The Jinzū River (神通川, Jinzū-gawa or Jintsū-gawa or Jindzū-gawa) is a Class A river that flows from Gifu Prefecture to Toyama Prefecture in Japan. The upper reaches of the river in Gifu are called the Miya River. It is 120 km in length and has a watershed of 2720 km2.

==Etymology==
The official name for the river is "Jinzu Gawa" (written じんづうがわ (Jinzū-gawa or Jindzū-gawa)) according to the Geospatial Information Authority of Japan and Japan Coast Guard. However, the pronunciation of the name has variations, including じんずうがわ (Jinzū-gawa) and じんつうがわ (Jintsū-gawa).

==Geography and development==
The Jinzū River flows from a source at 1626 m on the slopes of Mount Kaore in Takayama, Gifu Prefecture and meets the Takahara River at the border between Gifu and Toyama Prefectures.

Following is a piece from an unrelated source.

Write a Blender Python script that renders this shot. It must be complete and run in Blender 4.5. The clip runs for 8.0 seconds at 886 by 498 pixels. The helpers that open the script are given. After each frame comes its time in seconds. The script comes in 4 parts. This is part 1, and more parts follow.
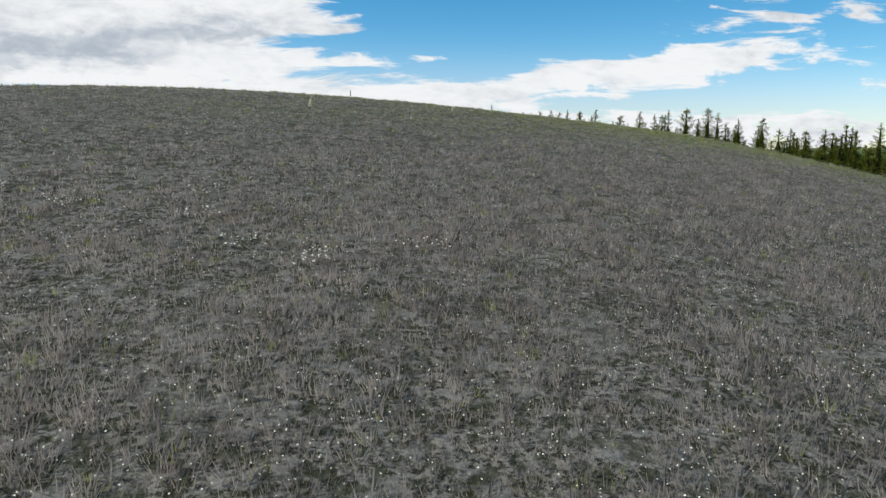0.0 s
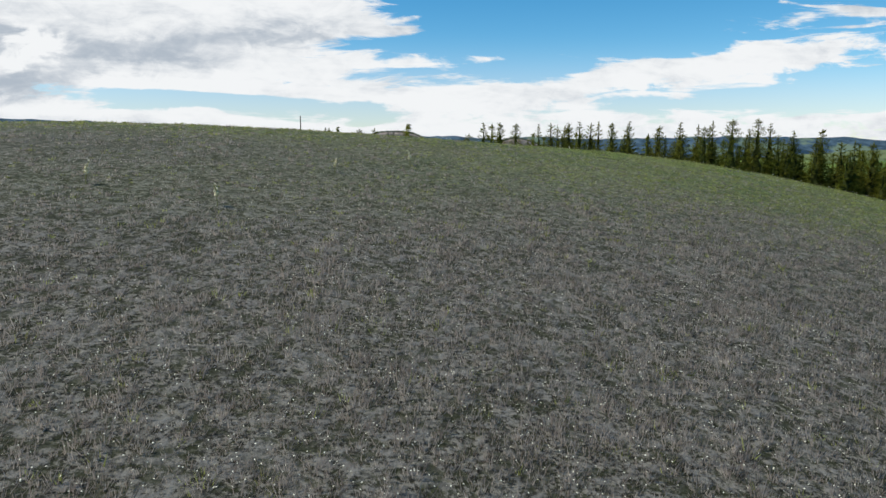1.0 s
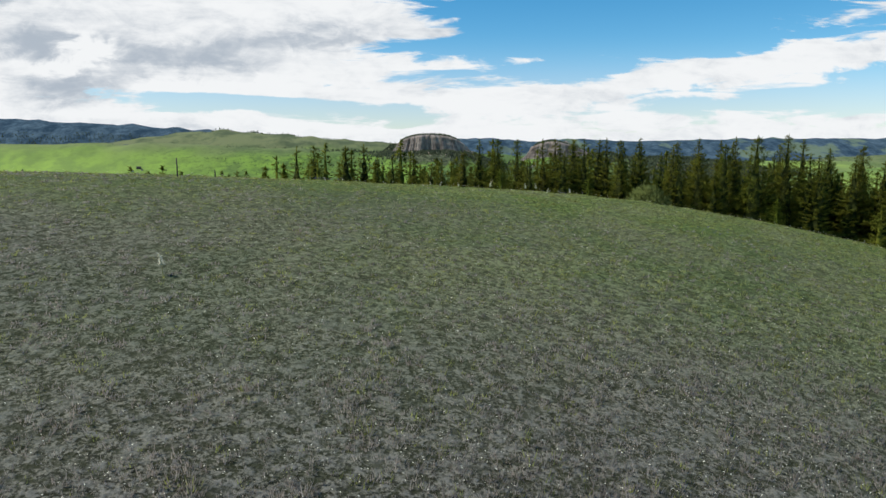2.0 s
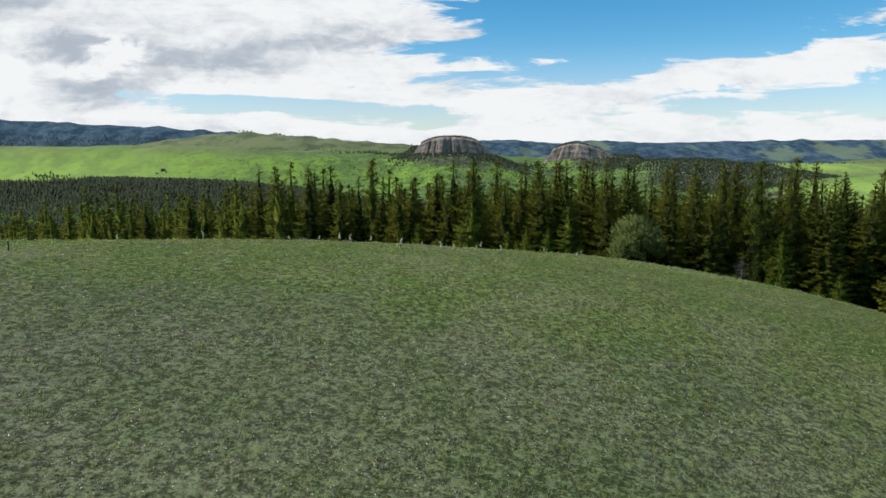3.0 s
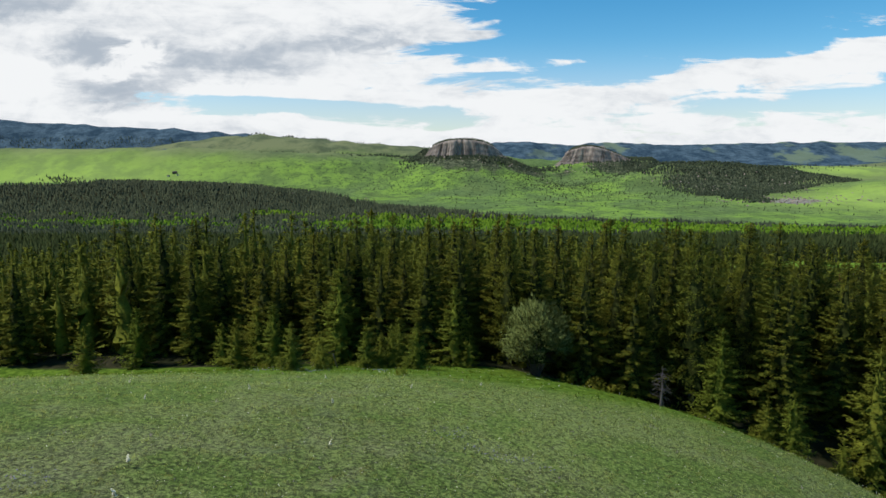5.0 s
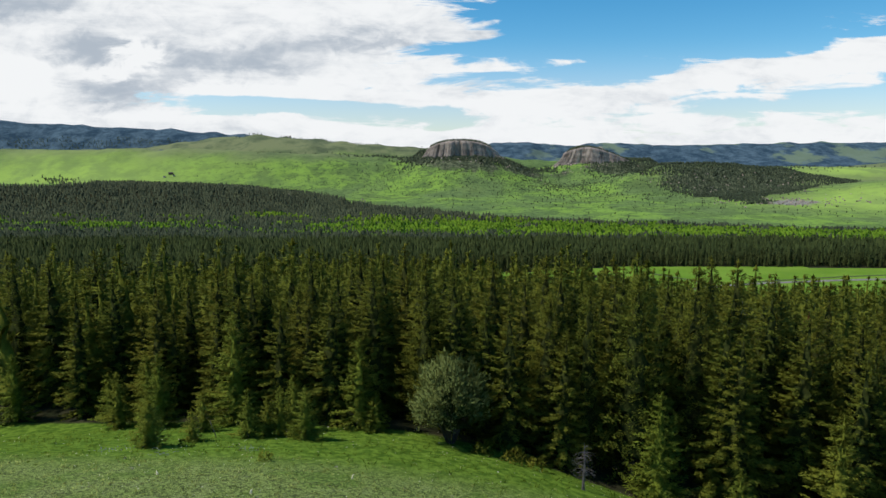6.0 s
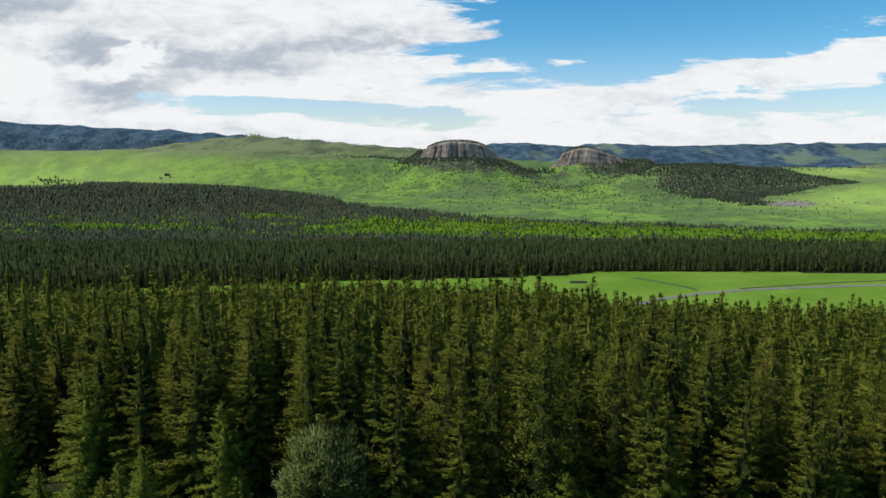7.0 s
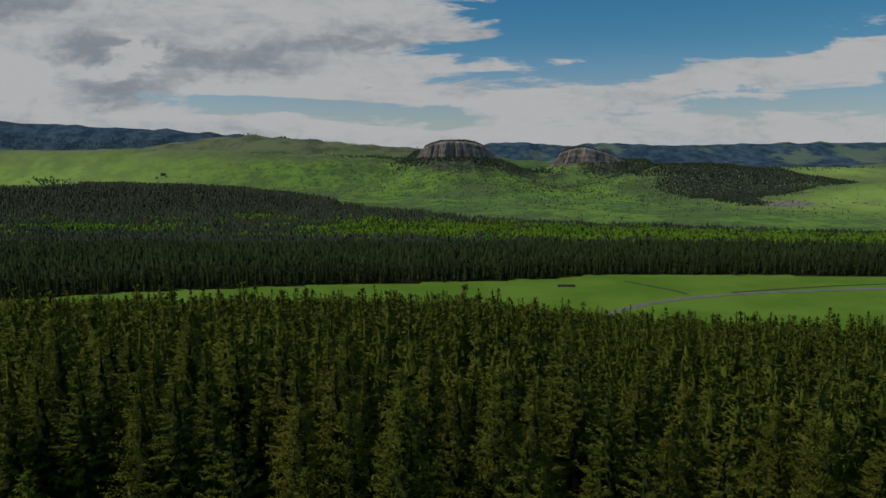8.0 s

The upper reaches of the river in Gifu Prefecture are also called the Miya River (宮川, Miya-gawa). From the border it flows generally north and empties into Toyama Bay on the Sea of Japan. Its drainage basin covers an area of 2720 km2.

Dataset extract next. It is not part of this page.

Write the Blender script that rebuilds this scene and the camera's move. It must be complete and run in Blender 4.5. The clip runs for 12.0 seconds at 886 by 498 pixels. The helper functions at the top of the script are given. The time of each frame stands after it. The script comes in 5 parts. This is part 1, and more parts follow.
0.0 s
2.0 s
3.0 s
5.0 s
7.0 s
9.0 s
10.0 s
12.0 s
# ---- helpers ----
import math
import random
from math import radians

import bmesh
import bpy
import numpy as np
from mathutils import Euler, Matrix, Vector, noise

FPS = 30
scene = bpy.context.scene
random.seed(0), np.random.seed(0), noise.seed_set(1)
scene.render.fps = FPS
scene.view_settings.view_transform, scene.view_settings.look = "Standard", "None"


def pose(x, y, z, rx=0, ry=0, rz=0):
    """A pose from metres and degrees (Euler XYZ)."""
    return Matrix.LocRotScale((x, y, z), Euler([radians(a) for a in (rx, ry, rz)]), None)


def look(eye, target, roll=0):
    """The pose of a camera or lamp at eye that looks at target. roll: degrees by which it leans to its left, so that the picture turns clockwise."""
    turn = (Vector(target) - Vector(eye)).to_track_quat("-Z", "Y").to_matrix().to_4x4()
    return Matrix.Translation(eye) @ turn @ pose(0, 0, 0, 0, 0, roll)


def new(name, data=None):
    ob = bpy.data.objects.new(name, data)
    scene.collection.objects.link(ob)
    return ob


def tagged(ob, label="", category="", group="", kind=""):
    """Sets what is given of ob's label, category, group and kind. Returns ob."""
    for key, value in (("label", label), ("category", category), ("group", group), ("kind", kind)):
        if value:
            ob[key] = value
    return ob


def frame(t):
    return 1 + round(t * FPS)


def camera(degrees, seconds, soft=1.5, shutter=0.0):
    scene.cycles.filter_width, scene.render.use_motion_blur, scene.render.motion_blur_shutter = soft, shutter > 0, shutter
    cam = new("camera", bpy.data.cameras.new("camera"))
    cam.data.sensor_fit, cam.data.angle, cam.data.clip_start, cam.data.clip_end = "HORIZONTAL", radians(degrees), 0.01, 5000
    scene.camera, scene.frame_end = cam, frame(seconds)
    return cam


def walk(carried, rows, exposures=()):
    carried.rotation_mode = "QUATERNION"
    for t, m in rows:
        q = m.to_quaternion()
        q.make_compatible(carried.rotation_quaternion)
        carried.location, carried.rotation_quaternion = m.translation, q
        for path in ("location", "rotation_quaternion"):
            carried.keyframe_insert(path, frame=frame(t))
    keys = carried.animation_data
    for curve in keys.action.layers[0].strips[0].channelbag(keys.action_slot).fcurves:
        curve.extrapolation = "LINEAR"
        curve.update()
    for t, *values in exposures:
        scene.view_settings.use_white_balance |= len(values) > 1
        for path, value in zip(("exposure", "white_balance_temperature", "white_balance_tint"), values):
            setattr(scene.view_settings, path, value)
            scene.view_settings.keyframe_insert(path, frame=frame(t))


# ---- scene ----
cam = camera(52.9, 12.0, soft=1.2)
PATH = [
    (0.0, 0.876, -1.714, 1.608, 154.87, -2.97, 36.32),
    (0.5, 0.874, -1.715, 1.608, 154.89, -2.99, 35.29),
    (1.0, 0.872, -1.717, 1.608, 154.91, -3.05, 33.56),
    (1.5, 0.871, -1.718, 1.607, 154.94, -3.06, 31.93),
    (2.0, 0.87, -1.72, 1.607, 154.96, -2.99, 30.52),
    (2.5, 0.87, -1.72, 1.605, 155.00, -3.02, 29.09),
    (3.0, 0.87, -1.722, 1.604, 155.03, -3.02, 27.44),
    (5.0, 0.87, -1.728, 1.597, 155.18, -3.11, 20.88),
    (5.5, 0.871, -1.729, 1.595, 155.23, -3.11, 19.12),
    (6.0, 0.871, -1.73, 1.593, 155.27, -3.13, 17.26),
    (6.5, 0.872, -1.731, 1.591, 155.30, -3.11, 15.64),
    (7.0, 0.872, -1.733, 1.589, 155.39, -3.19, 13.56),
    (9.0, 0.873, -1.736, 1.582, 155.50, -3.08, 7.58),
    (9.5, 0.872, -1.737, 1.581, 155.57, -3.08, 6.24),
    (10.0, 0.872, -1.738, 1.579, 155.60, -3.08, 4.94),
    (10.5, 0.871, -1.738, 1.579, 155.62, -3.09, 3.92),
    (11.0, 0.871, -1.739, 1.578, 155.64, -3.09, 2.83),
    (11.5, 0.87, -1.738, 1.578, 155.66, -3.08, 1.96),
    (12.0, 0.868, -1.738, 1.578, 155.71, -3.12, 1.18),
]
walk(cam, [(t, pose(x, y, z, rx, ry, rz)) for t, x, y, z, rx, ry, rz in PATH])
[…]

It once meandered through the city of Toyama, but a new waterway was constructed in the west of the city to avoid floods. Toyama City Hall and other government buildings are located on the reclaimed land of the old river.

===Municipalities===
- Toyama Prefecture
Toyama (city)

=== Tributaries ===
- Ida River
- Kumano River
- Nagamune River
- Takahara River

===Pollution===
The river was polluted with cadmium due to mining and caused the itai-itai disease in the downstream towns around World War II.

==Legacy==
The Japanese Navy cruiser was named after this river.